Responding to a follower’s Twitter inquiry, SpaceX CEO Elon Musk assessed how the twin satellites, dubbed Tintin A and B, are doing:
The “pretty good” assessment sounds like pretty good news for the SpaceX satellite development team that’s based in Redmond, Wash. The satellites are equipped with flat phased-array antennas that are designed to stay in contact with a series of ground stations as they fly in low Earth orbit.
Based on filings with the Federal Communications Commission, ground stations have been placed in spots such as SpaceX’s facilities in Redmond and Brewster, Wash.; at the company’s headquarters in Hawthorne, Calif.; at rocket test facilities in Texas; and at Tesla’s factory in Fremont, Calif.
Satellite internet is nothing new, of course. But in the past, such services have been provided through geostationary satellite networks that have a noticeable lag time, in the neighborhood of hundreds of milliseconds. That makes a noticeable difference for real-time, two-way communication.
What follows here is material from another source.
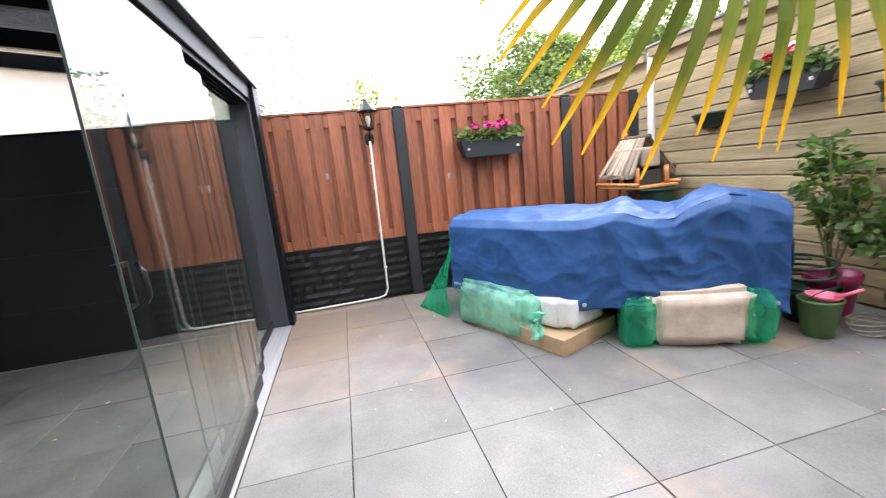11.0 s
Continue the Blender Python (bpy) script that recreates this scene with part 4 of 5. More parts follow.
for k in range(16):
    a = 2.4 * k + 0.4
    up = k / 15
    d = 0.80 - 0.42 * up
    set_leaf((CROWN.x + d * math.cos(a), CROWN.y + d * math.sin(a), 3.50 + 0.55 * up), radians(5 - 65 * up), BLADES[k % 2], rnd.uniform(-0.3, 0.3))
for c in ((-2.98, 3.40, 3.00), (-2.95, 3.60, 2.92), (-3.02, 4.40, 2.90), (-2.95, 4.22, 3.00), (-3.75, 3.50, 3.15), (-3.9, 4.25, 3.12)):
    bm = bmesh.new()
    base = Vector((CROWN.x, CROWN.y, 3.0))
    for k in range(26):
        p = Vector(c) + Vector((rnd.gauss(0, 0.10), rnd.gauss(0, 0.10), rnd.gauss(-0.02, 0.09)))
        tube([base.lerp(Vector(c), 0.55), base.lerp(p, 0.85) + Vector((0, 0, 0.03)), p], 0.004, 4, bm=bm)
        for q in range(22):
            s = p + Vector((rnd.gauss(0, 0.022), rnd.gauss(0, 0.022), rnd.gauss(0, 0.028)))
            made = bmesh.ops.create_icosphere(bm, subdivisions=1, radius=rnd.uniform(0.007, 0.015))["verts"]
            bmesh.ops.translate(bm, verts=made, vec=s)
    part("blossom", bm, M_FLOWER, palm, "orange-yellow blossom cluster")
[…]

As Musk notes, Starlink’s 25-millisecond latency would make playing video games via satellite internet a lot less laggy. But the main benefit would be to provide low-cost broadband access to areas of the world that can’t get it right now because of a lack of on-the-ground infrastructure.
If SpaceX can capture that market, broadband services could contribute tens of billions to the company’s bottom line annually — providing the cash to fund Musk’s ambitions of sending scads of settlers to Mars and making humanity a multiplanet species.
Trademark filings indicate that the satellites could offer Earth imaging and remote sensing as well as telecommunications.
In an interview that aired this week on CNBC, SpaceX’s president and chief operating officer, Gwynne Shotwell, said the Starlink constellation should be quite successful, “assuming we get the physics right as well as the business right.”
Musk’s positive comments are short on detail, due no doubt to Twitter’s character limits, but they imply that no showstoppers have been encountered on the physics side of the equation.
When it comes to the business case, SpaceX could face a formidable phalanx of telecom competitors — including the low-Earth-orbit constellations being planned by such ventures as OneWeb and Telesat; SES’ O3b medium-Earth-orbit constellation; and ViaSat’s geostationary-based broadband network.
Just a couple of months ago, a startup called Astranis entered the fray with plans to put small-scale broadband satellites into geostationary orbit, one satellite at a time.
SpaceX’s plans call for launching thousands of satellites and starting up commercial service sometime in the next few years. Other ventures could put up thousands more satellites — raising the stakes for policymakers who already see the need to upgrade the world’s space traffic management system.